• _WORK TO BE COMPLETED_
Every line must be returned precisely as it is written.

• _AVAILABLE DATA_
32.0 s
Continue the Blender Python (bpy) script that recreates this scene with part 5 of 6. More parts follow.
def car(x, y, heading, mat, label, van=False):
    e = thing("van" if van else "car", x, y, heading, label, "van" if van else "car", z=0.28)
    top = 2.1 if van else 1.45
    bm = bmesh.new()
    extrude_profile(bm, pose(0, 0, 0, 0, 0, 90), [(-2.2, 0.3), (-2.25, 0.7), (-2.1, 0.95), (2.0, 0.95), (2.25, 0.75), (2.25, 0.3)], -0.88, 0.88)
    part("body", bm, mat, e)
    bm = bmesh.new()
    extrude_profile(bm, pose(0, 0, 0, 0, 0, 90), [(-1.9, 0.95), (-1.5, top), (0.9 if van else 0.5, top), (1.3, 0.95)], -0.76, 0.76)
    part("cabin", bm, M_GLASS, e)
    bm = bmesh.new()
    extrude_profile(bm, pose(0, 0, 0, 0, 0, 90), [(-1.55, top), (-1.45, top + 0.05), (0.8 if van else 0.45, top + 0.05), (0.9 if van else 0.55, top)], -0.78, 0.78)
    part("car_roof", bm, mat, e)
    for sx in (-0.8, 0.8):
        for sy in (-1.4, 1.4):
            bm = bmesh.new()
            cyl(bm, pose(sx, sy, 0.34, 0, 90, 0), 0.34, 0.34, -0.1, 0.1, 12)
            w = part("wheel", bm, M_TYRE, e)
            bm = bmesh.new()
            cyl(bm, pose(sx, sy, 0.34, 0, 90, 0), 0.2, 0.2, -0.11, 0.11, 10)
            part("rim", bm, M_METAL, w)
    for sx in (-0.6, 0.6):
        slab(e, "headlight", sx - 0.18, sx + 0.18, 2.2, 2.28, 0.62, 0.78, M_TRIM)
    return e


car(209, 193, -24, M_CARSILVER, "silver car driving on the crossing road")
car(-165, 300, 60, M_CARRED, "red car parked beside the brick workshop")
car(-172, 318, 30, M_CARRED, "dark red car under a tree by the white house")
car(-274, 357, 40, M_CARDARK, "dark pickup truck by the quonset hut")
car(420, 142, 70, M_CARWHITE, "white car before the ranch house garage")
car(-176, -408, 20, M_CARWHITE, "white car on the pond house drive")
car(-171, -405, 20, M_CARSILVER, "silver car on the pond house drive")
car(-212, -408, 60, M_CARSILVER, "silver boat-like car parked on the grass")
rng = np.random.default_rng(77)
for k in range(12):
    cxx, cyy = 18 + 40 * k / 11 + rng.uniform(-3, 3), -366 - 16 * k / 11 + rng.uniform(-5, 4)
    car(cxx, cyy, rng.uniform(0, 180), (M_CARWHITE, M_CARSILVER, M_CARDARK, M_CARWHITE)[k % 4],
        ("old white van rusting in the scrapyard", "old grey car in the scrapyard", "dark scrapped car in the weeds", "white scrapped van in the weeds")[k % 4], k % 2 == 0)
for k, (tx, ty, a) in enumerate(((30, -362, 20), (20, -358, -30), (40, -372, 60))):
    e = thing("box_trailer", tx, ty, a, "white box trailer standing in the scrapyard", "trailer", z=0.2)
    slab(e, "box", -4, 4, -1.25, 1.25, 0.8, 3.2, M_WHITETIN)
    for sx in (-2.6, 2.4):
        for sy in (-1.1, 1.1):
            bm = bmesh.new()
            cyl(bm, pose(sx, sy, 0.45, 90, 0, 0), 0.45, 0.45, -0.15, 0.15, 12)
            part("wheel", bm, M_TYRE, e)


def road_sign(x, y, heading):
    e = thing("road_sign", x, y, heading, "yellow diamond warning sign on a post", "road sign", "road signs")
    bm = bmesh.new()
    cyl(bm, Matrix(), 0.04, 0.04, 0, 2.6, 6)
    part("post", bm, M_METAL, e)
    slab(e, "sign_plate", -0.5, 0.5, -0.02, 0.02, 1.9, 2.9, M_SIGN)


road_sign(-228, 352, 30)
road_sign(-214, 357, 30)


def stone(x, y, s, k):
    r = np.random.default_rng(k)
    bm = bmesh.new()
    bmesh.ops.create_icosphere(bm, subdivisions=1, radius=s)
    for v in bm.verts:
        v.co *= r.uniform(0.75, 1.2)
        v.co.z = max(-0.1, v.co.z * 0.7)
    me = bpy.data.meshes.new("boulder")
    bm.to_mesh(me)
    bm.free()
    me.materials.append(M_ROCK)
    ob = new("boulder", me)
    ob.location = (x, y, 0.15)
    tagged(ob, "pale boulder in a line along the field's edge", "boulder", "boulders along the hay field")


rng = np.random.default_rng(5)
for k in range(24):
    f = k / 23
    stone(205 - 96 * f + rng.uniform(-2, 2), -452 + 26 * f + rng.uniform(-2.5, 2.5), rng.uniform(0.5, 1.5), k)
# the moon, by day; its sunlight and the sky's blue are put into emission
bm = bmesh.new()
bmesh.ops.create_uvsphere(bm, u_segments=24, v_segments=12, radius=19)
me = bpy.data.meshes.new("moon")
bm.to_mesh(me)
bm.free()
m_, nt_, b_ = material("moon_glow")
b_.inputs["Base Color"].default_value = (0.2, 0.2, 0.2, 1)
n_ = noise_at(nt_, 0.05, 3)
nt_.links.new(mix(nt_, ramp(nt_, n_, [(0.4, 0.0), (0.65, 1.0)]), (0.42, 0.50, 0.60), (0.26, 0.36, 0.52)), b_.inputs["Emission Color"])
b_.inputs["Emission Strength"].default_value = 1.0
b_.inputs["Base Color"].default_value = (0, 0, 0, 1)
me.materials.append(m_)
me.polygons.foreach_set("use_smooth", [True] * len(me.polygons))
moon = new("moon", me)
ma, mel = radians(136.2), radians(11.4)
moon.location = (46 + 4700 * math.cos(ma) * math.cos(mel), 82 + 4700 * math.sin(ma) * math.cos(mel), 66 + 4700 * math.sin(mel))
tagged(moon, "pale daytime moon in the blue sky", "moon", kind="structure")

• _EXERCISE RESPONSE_
32.0 s
Continue the Blender Python (bpy) script that recreates this scene with part 5 of 6. More parts follow.
def car(x, y, heading, mat, label, van=False):
    e = thing("van" if van else "car", x, y, heading, label, "van" if van else "car", z=0.28)
    top = 2.1 if van else 1.45
    bm = bmesh.new()
    extrude_profile(bm, pose(0, 0, 0, 0, 0, 90), [(-2.2, 0.3), (-2.25, 0.7), (-2.1, 0.95), (2.0, 0.95), (2.25, 0.75), (2.25, 0.3)], -0.88, 0.88)
    part("body", bm, mat, e)
    bm = bmesh.new()
    extrude_profile(bm, pose(0, 0, 0, 0, 0, 90), [(-1.9, 0.95), (-1.5, top), (0.9 if van else 0.5, top), (1.3, 0.95)], -0.76, 0.76)
    part("cabin", bm, M_GLASS, e)
    bm = bmesh.new()
    extrude_profile(bm, pose(0, 0, 0, 0, 0, 90), [(-1.55, top), (-1.45, top + 0.05), (0.8 if van else 0.45, top + 0.05), (0.9 if van else 0.55, top)], -0.78, 0.78)
    part("car_roof", bm, mat, e)
    for sx in (-0.8, 0.8):
        for sy in (-1.4, 1.4):
            bm = bmesh.new()
            cyl(bm, pose(sx, sy, 0.34, 0, 90, 0), 0.34, 0.34, -0.1, 0.1, 12)
            w = part("wheel", bm, M_TYRE, e)
            bm = bmesh.new()
            cyl(bm, pose(sx, sy, 0.34, 0, 90, 0), 0.2, 0.2, -0.11, 0.11, 10)
            part("rim", bm, M_METAL, w)
    for sx in (-0.6, 0.6):
        slab(e, "headlight", sx - 0.18, sx + 0.18, 2.2, 2.28, 0.62, 0.78, M_TRIM)
    return e


car(209, 193, -24, M_CARSILVER, "silver car driving on the crossing road")
car(-165, 300, 60, M_CARRED, "red car parked beside the brick workshop")
car(-172, 318, 30, M_CARRED, "dark red car under a tree by the white house")
car(-274, 357, 40, M_CARDARK, "dark pickup truck by the quonset hut")
car(420, 142, 70, M_CARWHITE, "white car before the ranch house garage")
car(-176, -408, 20, M_CARWHITE, "white car on the pond house drive")
car(-171, -405, 20, M_CARSILVER, "silver car on the pond house drive")
car(-212, -408, 60, M_CARSILVER, "silver boat-like car parked on the grass")
rng = np.random.default_rng(77)
for k in range(12):
    cxx, cyy = 18 + 40 * k / 11 + rng.uniform(-3, 3), -366 - 16 * k / 11 + rng.uniform(-5, 4)
    car(cxx, cyy, rng.uniform(0, 180), (M_CARWHITE, M_CARSILVER, M_CARDARK, M_CARWHITE)[k % 4],
        ("old white van rusting in the scrapyard", "old grey car in the scrapyard", "dark scrapped car in the weeds", "white scrapped van in the weeds")[k % 4], k % 2 == 0)
for k, (tx, ty, a) in enumerate(((30, -362, 20), (20, -358, -30), (40, -372, 60))):
    e = thing("box_trailer", tx, ty, a, "white box trailer standing in the scrapyard", "trailer", z=0.2)
    slab(e, "box", -4, 4, -1.25, 1.25, 0.8, 3.2, M_WHITETIN)
    for sx in (-2.6, 2.4):
        for sy in (-1.1, 1.1):
            bm = bmesh.new()
            cyl(bm, pose(sx, sy, 0.45, 90, 0, 0), 0.45, 0.45, -0.15, 0.15, 12)
            part("wheel", bm, M_TYRE, e)


def road_sign(x, y, heading):
    e = thing("road_sign", x, y, heading, "yellow diamond warning sign on a post", "road sign", "road signs")
    bm = bmesh.new()
    cyl(bm, Matrix(), 0.04, 0.04, 0, 2.6, 6)
    part("post", bm, M_METAL, e)
    slab(e, "sign_plate", -0.5, 0.5, -0.02, 0.02, 1.9, 2.9, M_SIGN)


road_sign(-228, 352, 30)
road_sign(-214, 357, 30)


def stone(x, y, s, k):
    r = np.random.default_rng(k)
    bm = bmesh.new()
    bmesh.ops.create_icosphere(bm, subdivisions=1, radius=s)
    for v in bm.verts:
        v.co *= r.uniform(0.75, 1.2)
        v.co.z = max(-0.1, v.co.z * 0.7)
    me = bpy.data.meshes.new("boulder")
    bm.to_mesh(me)
    bm.free()
    me.materials.append(M_ROCK)
    ob = new("boulder", me)
    ob.location = (x, y, 0.15)
    tagged(ob, "pale boulder in a line along the field's edge", "boulder", "boulders along the hay field")


rng = np.random.default_rng(5)
for k in range(24):
    f = k / 23
    stone(205 - 96 * f + rng.uniform(-2, 2), -452 + 26 * f + rng.uniform(-2.5, 2.5), rng.uniform(0.5, 1.5), k)
# the moon, by day; its sunlight and the sky's blue are put into emission
bm = bmesh.new()
bmesh.ops.create_uvsphere(bm, u_segments=24, v_segments=12, radius=19)
me = bpy.data.meshes.new("moon")
bm.to_mesh(me)
bm.free()
m_, nt_, b_ = material("moon_glow")
b_.inputs["Base Color"].default_value = (0.2, 0.2, 0.2, 1)
n_ = noise_at(nt_, 0.05, 3)
nt_.links.new(mix(nt_, ramp(nt_, n_, [(0.4, 0.0), (0.65, 1.0)]), (0.42, 0.50, 0.60), (0.26, 0.36, 0.52)), b_.inputs["Emission Color"])
b_.inputs["Emission Strength"].default_value = 1.0
b_.inputs["Base Color"].default_value = (0, 0, 0, 1)
me.materials.append(m_)
me.polygons.foreach_set("use_smooth", [True] * len(me.polygons))
moon = new("moon", me)
ma, mel = radians(136.2), radians(11.4)
moon.location = (46 + 4700 * math.cos(ma) * math.cos(mel), 82 + 4700 * math.sin(ma) * math.cos(mel), 66 + 4700 * math.sin(mel))
tagged(moon, "pale daytime moon in the blue sky", "moon", kind="structure")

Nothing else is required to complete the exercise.